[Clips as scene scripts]
########
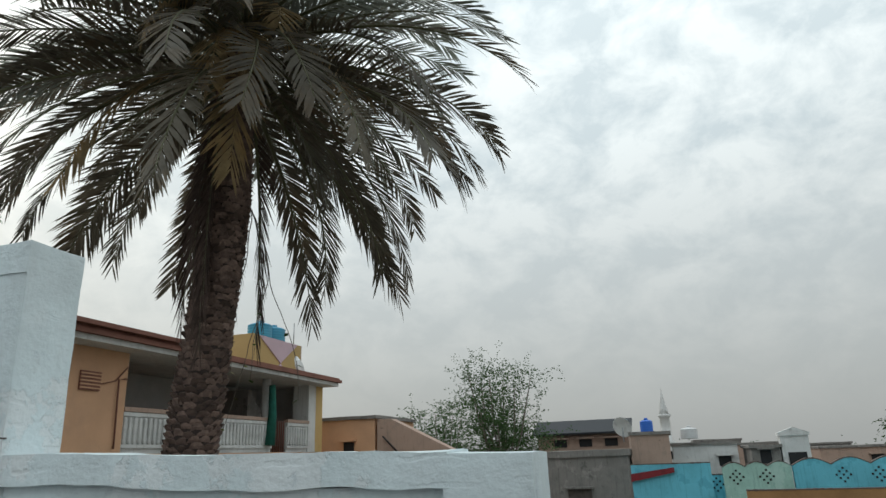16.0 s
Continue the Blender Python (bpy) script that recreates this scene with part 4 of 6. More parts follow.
leafy_tree("tree", "green tree beside the orange house", (-4.4, 33.5, 0.0), 8.6, 0.5, 3, 16, M["leaf"], 0.2, 14, 40, 0.15)
leafy_tree("tree", "dark tree at the edge of the roofs", (29.5, -8.2, 0.0), 6.6, 0.6, 3, 31, M["leaf"], 0.16, 14, 34, 0.25)

# ---- date palm
PALM = (7.965, 5.085)
palm = thing("date_palm", "tall date palm with dark drooping fronds and rough trunk", "palm tree", at=(PALM[0], PALM[1], 0))
CROWN = 10.45


def lean(z):
    s = max(0.0, 8.0 - z) / 8.0
    return (-0.36 * s + 0.03 * math.sin(z * 0.6), 0.60 * s)


def girth(z):
    """The trunk's radius, wider towards the foot."""
    return 0.275 - 0.055 * min(1.0, max(0.0, (z - 5.0) / 4.0))


bm = bmesh.new()
rings = []
for z in np.linspace(-0.1, CROWN, 30):
    rings.append([bm.verts.new((PALM[0] + lean(z)[0] + girth(z) * math.cos(k * math.pi / 9), PALM[1] + lean(z)[1] + girth(z) * math.sin(k * math.pi / 9), z)) for k in range(18)])
for a, b in zip(rings, rings[1:]):
    for k in range(18):
        bm.faces.new((a[k], a[(k + 1) % 18], b[(k + 1) % 18], b[k])).smooth = True
bm.faces.new(rings[0][::-1]), bm.faces.new(rings[-1])
part("trunk", bm, M["trunk"], palm)
rnd = random.Random(4)
bm = bmesh.new()
row = 0
z = 3.6
while z < CROWN - 0.1:
    for k in range(14):
        a = 6.283 * (k + 0.5 * (row % 2)) / 14 + row * 0.06 + rnd.uniform(-0.05, 0.05)
        r = girth(z)
        zz = z + rnd.uniform(-0.02, 0.02)
        c, s = math.cos(a), math.sin(a)
        x0, y0 = PALM[0] + lean(zz)[0], PALM[1] + lean(zz)[1]
        w, h, o = 0.078 * rnd.uniform(0.85, 1.2), 0.085 * rnd.uniform(0.8, 1.15), 0.040 * rnd.uniform(0.6, 1.4)
        skew = rnd.uniform(-0.03, 0.03)
        p = [(r - 0.012, -w, 0), (r - 0.012, w, 0), (r + o * 0.5, -w * 0.85, h * 0.5), (r + o * 0.5, w * 0.85, h * 0.5), (r + o, -w * 0.5 + skew, h * 0.86), (r + o * 0.9, w * 0.5 + skew, h * rnd.uniform(0.75, 0.95)), (r - 0.01, skew, h)]
        v = [bm.verts.new((x0 + q[0] * c - q[1] * s, y0 + q[0] * s + q[1] * c, zz + q[2])) for q in p]
        for f in ((0, 1, 3, 2), (2, 3, 5, 4), (4, 5, 6), (0, 2, 4, 6), (1, 6, 5, 3)):
            bm.faces.new([v[i] for i in f])
    z += 0.070
    row += 1
tagged(part("bark_relief", bm, surface("cut_leaf_base", (0.235, 0.165, 0.14), 0.9, 0.3, 25, 90, 0.7, (0.06, 0.045, 0.04), 0.7, 6, random_tone=0.55, island=True), palm, "rough diamond pattern of cut leaf bases"), kind="stuff")


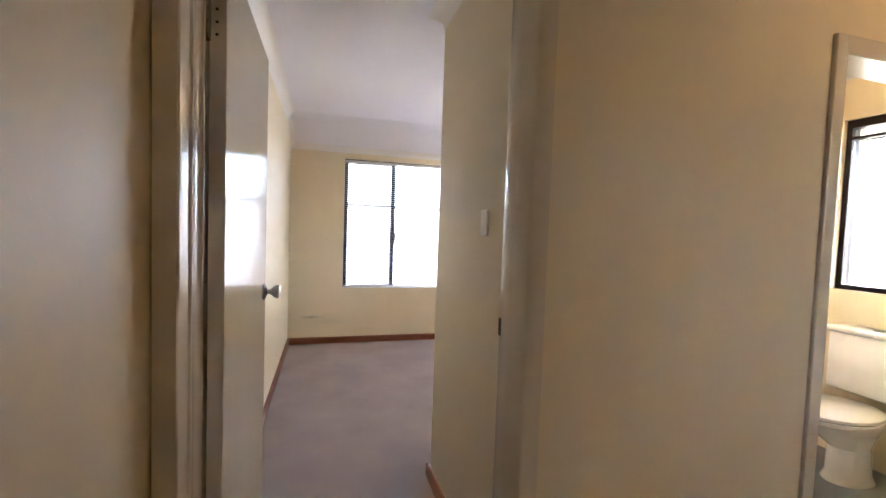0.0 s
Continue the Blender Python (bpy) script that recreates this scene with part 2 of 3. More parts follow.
def wall_with_holes(bm, axis, lo, hi, z0, z1, near, far, holes):
    """A wall along axis from lo to hi, near to far thick, with holes (a0, a1, z0, z1) through it."""
    def put(a0, a1, b0, b1):
        if a1 - a0 > 1e-4 and b1 - b0 > 1e-4:
            if axis == "x":
                box(bm, a0, a1, near, far, b0, b1)
            else:
                box(bm, near, far, a0, a1, b0, b1)
    at = lo
    for a0, a1, b0, b1 in sorted(holes):
        put(at, a0, z0, z1)
        put(a0, a1, z0, b0)
        put(a0, a1, b1, z1)
        at = a1
    put(at, hi, z0, z1)
    return bm


# ---------------------------------------------------------------- the plan
RIGHT = 3.48          # bedroom's right wall
FAR = 4.0             # window wall
ROBE = 1.295           # wall with the wardrobe
NIB = 0.942            # end wall of the passage inside the door
DOOR_IN, DOOR_OUT = 0.40, 0.23
CEIL, LOW, BEND = 2.40, 2.165, 3.62
TOP = 2.62
BW = (0.57, 2.876, 0.62, 2.066)     # large window
SW = (1.79, 3.513, 1.608, 2.087)    # high window
WW = (0.46, 1.08, 1.03, 2.08)      # toilet window
HW = (2.35, 2.66, 1.4, 1.82)       # hall window behind the walker, unseen, added to let daylight in
R0, R1, RTOP = 1.306, 2.035, 2.26  # wardrobe opening

setting("wall_left", boxed(-0.11, 0, DOOR_IN, FAR + 0.1, -0.02, TOP), CREAM, "smooth cream painted plaster wall", "wall")
setting("wall_window", wall_with_holes(bmesh.new(), "x", 0, RIGHT, -0.02, TOP, FAR, FAR + 0.1, [BW]), SCUFFED,
        "cream painted plaster wall round the large window", "wall")
setting("wall_right", wall_with_holes(bmesh.new(), "y", -1.45, FAR + 0.1, -0.02, TOP, RIGHT, RIGHT + 0.1,
                                      [SW, WW]), CREAM,
        "cream painted plaster wall with a high window", "wall")

# wardrobe wall with a rounded plaster corner at the passage
r = 0.014
corner = [(NIB + r - r * math.sin(a), ROBE - r + r * math.cos(a)) for a in [i * math.pi / 16 for i in range(9)]]
bm = prism(bmesh.new(), corner + [(NIB, DOOR_IN), (NIB + 0.11, DOOR_IN), (NIB + 0.11, ROBE - 0.11), (R0, ROBE - 0.11), (R0, ROBE)], -0.02, TOP)
setting("wall_passage", bm, CREAM, "cream plaster wall with a rounded outer corner", "wall", smooth=True)
bm = boxed(R1, RIGHT, ROBE - 0.11, ROBE, -0.02, TOP)
box(bm, R0, R1, ROBE - 0.11, ROBE, RTOP, TOP)
setting("wall_robe", bm, CREAM, "cream plaster wall beside the built-in wardrobe", "wall")

# door wall, hall and toilet room
DH = 2.07
bm = wall_with_holes(bmesh.new(), "x", -0.11, NIB + 0.11, -0.02, TOP, DOOR_OUT, DOOR_IN, [(0.04, 0.934, -0.02, DH)])
setting("wall_door", bm, CREAM, "cream plaster wall round the bedroom door", "wall")
bm = wall_with_holes(bmesh.new(), "x", NIB + 0.11, RIGHT, -0.02, TOP, DOOR_OUT, DOOR_OUT + 0.11, [(2.045, 2.825, -0.02, 2.0)])
setting("wall_hall_north", bm, CREAM, "cream plaster hall wall with a toilet doorway", "wall")
setting("wall_hall_west", boxed(-0.11, 0.02, -1.45, DOOR_OUT, -0.02, TOP), CREAM, "cream plaster wall at the end of the hall", "wall")
setting("wall_hall_south", wall_with_holes(bmesh.new(), "x", -0.11, RIGHT + 0.1, -0.02, TOP, -1.56, -1.45, [HW]), CREAM, "cream plaster hall wall", "wall")
setting("wall_toilet_west", boxed(1.86, 1.95, DOOR_OUT + 0.11, ROBE - 0.11, -0.02, TOP), CREAM, "cream plaster toilet room wall", "wall")

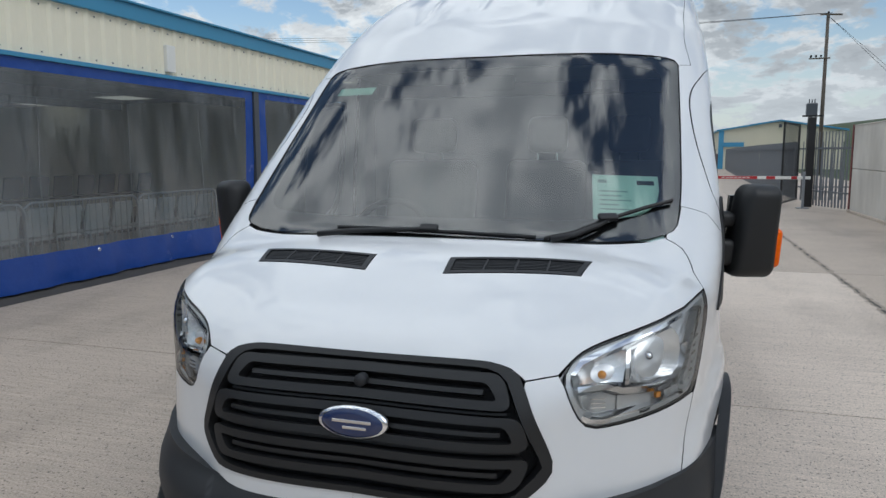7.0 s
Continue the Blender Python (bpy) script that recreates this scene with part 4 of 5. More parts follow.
# ---- handles, rail, aerial, wipers ----
for y, side in ((1.08, 1), (1.47, 1), (1.08, -1)):
    z = 1.178 if y < 1.2 else 1.203
    x0 = float(half_width(np.array([y]), np.array([z]))[0])
    holder = front_door[0 if side > 0 else 1] if y < 1.2 else slide[0]
    grip = boxes(((0.03, 0.235, 0.034), (0, 0, 0)), r=0.013, seg=3)
    for v in grip.verts:
        v.co.x -= 0.02 * (abs(v.co.y) / 0.118) ** 3
    h = part("door_handle", moved(grip, Matrix.Translation((side * (x0 + 0.03), y, z)) @ Matrix.Diagonal((side, 1, 1, 1)) @ pose(0, 0, 0, 2)), BLACK, holder, "black plastic pull handle", smooth=True)
part("door_lock", moved(lathe([(0, 0.004), (0.014, 0.004), (0.016, 0)], 16), Matrix.Translation((-0.99, 1.06, 1.0)) @ Matrix.Diagonal((-1, 1, 1.4, 1))), BLACK, front_door[1], "black lock cover")
x_r = 0.996
rail = part("door_rail", boxes(((0.012, 1.47, 0.050), (x_r - 0.004, 3.555, 1.289)), r=0.004), DARK, van, "bright metal sliding door rail")
for z in (1.311, 1.266):
    part("rail_lip", tube([(x_r + 0.006, 2.82, z), (x_r + 0.006, 4.2, z + 0.001)], 0.0085), RAILMETAL, rail, smooth=True)
part("rail_strip", boxes(((0.006, 1.36, 0.028), (x_r + 0.003, 3.51, 1.289)), r=0.002), RAILMETAL, rail)
part("rail_end", boxes(((0.016, 0.10, 0.062), (x_r + 0.003, 4.25, 1.29)), r=0.005), BLACK, rail)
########
_PROMPT_: Identify the lines that contain the string "Continue", and copy every one of them.

_EXERCISE RESULT_:
Continue the Blender Python (bpy) script that recreates this scene with part 4 of 6. More parts follow.
Continue the Blender Python (bpy) script that recreates this scene with part 2 of 3. More parts follow.
Continue the Blender Python (bpy) script that recreates this scene with part 4 of 5. More parts follow.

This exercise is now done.